Hurtić spielte damit, wie auch der zuständige kantonale Premierminister Mustafa Ružnić und Bürgermeister Elvedin Sedić, auf die fehlende Legalität bzw. Baugenehmigung des Objekts an. Wie auch der Nationalratsabgeordneten Ewa Ernst-Dziedzic von den Grünen ausführlich von Ružnić und Sedić erklärt wurde, fehlt es dem Objekt nicht nur an einer Baugenehmigung der Stadt, die diese niemals gegeben hat, sondern auch an der Rechtsgrundlage: Man kann laut jetzigen Gesetzen in Bosnien-Herzegowina Menschen gar nicht 72 Stunden ohne strafrechtlich relevanten Grund festhalten. Abgesehen von der gesetzlichen Lage findet Hurtić die Idee, ein Gefängnis in einem Flüchtlingscamp zu betreiben, „widerlich“.

EU wollte Isolation der Menschen

Wie Ružnić Ewa Ernst-Dziedzic und österreichischen Medienvertreter:innen vor Ort erklärte, habe der Kanton Una-Sana eigentlich drei humanere und besser gelegene Orte gewählt, die besser für die Menschen seien als das in den Bergen isolierte und polizeilich abgeschottete Camp Lipa, welches in 27 Kilometer Umgebung keine soziale Infrastruktur hat. „Die Europäische Kommission hat das abgelehnt“, sagte Ružnić auch der APA, welche daraufhin einen Text unter dem Titel „Schwere Vorwürfe gegen die EU“ veröffentlichte.

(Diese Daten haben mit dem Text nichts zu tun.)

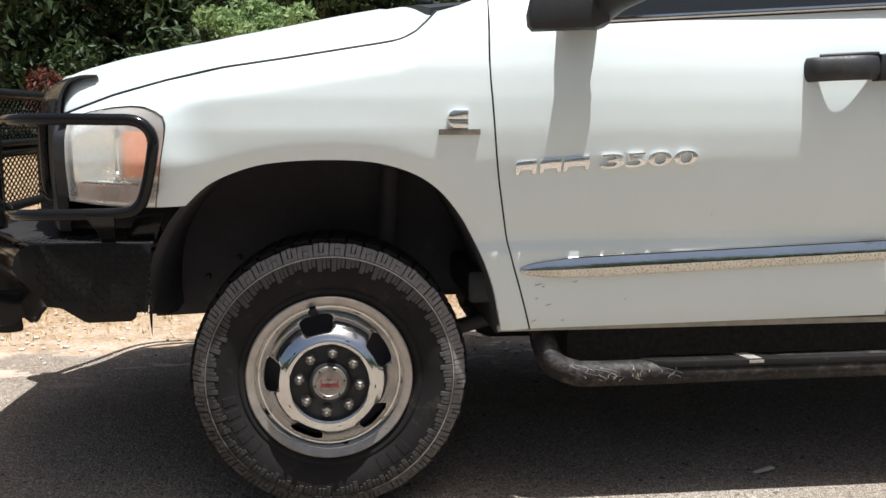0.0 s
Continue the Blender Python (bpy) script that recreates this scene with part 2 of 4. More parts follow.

„Höchst illegales, neokoloniales Projekt“

Dass das Gefängnis illegal und unzulässig ist, steht nicht nur für den Menschenrechtsminister, die kantonale und die städtische Regierung fest. Auch Petar Rosandić von der SOS Balkanroute, die das geheim gehaltene Gefängnis aufdeckte, findet klare Worte. „Tatsache ist: Ohne Nehammer, ohne Karner, ohne Spindelegger gäbe es kein Gefängnis für völlig entrechtete Menschen in Bosnien, in dem Geflüchtete ohne strafrechtlichen Grund eingesperrt werden sollen. Die Verantwortung für diesen höchst illegalen Bau und das gesamte neokoloniale Projekt, die Schwäche Bosniens zu nutzen und aus dem Land eine Abschiebezone zu machen, liegt vor allem bei der österreichischen Bundesregierung und beim ÖVP-nahen Institut ICMDP, welches auch das Objekt errichtet hat“, so Rosandić.

Sicherheitsministerium bestätigte These über Abschiebezone

Dass die EU – unter dem Druck und der Vormachtstellung Österreichs am Westbalkan – Bosnien-Herzegowian zur Abschiebezone machen will, das ist mittlerweile nicht mehr nur Spekulation. In einer offiziellen Aussendung vom 12. Oktober 2022. verrät das bosnische Sicherheitsministerium die Pläne, aus Bosnien-Herzegowina eine Abschiebezone zu machen. Im Zusammenhang mit dem Treffen des bosnischen Sicherheitsministers und des österreichischen Innenministers und dem ICMPD-Chef Michael Spindelegger, stellt das bosnische Ministerium in der Aussendung fest: „Es wurde ebenfalls über Deportationen gesprochen, die seitens des ICMPD in Bosnien-Herzegowina in naher Zukunft durchgeführt werden sollten“.

„Die Beweislage ist eindeutig, alles liegt auf dem Tisch. Die Akteure verraten selbst ihre Absichten in Rückkehrkonferenzen, gemeinsamen Treffen und Abmachungen innerhalb der Joint Coordination Plattform, die ja – nein, wie alles kein Zufall – auch auf Bestreben von Nehammer gegründet wurde. Es ist völlig klar, dass Länder wie Bosnien-Herzegowina hier die Drecksarbeit für Karner, Nehammer und Co erledigen sollen und sich, auf Druck von Österreich, ebenfalls an Menschenrechtsverletzungen beteiligen sollen“, so Rosandić abschließend.